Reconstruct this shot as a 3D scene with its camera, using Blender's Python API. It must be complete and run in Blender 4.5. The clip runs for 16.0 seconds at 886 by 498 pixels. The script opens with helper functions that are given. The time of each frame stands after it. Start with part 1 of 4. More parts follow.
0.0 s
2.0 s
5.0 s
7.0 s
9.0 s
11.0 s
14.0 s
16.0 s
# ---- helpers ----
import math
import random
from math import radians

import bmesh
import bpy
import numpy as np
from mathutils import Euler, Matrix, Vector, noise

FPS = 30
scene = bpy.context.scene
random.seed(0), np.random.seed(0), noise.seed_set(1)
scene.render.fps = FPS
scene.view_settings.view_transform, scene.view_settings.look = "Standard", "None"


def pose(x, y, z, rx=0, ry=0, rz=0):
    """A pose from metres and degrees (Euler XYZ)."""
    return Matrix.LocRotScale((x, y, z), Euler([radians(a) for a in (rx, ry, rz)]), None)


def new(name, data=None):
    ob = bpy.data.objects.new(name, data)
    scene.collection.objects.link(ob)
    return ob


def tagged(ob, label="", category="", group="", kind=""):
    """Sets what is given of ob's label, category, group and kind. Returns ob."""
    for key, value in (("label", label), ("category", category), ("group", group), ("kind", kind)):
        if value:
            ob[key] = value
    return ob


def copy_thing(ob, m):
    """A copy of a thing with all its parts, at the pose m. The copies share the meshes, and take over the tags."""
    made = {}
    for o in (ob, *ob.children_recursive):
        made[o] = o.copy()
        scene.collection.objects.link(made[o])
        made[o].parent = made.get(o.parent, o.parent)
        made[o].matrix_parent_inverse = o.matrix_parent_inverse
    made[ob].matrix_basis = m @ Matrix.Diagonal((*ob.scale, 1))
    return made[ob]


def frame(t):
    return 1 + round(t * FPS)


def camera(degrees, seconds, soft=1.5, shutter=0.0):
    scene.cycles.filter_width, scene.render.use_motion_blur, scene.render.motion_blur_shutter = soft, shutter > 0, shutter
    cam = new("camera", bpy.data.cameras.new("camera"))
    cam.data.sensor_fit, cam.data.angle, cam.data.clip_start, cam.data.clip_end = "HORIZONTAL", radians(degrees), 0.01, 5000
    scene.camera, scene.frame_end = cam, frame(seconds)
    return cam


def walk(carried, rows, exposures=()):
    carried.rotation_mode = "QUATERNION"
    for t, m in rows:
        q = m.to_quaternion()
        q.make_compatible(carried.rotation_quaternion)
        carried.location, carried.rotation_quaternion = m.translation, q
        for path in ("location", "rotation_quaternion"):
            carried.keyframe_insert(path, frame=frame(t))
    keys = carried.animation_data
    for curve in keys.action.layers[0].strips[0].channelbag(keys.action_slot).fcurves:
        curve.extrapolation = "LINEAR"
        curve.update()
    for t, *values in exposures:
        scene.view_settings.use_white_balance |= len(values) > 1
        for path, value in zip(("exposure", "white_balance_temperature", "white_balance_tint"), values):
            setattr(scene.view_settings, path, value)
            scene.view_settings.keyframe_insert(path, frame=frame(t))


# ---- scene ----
● ● ● ●
> **REQUIRED WORK**
Quote only the stretch of lines that starts the data above and ends with the line containing "import numpy as np", both included.

> **FINAL RESULT**
Reconstruct this shot as a 3D scene with its camera, using Blender's Python API. It must be complete and run in Blender 4.5. The clip runs for 16.0 seconds at 886 by 498 pixels. The script opens with helper functions that are given. The time of each frame stands after it. Start with part 1 of 4. More parts follow.
0.0 s
2.0 s
5.0 s
7.0 s
9.0 s
11.0 s
14.0 s
16.0 s
# ---- helpers ----
import math
import random
from math import radians

import bmesh
import bpy
import numpy as np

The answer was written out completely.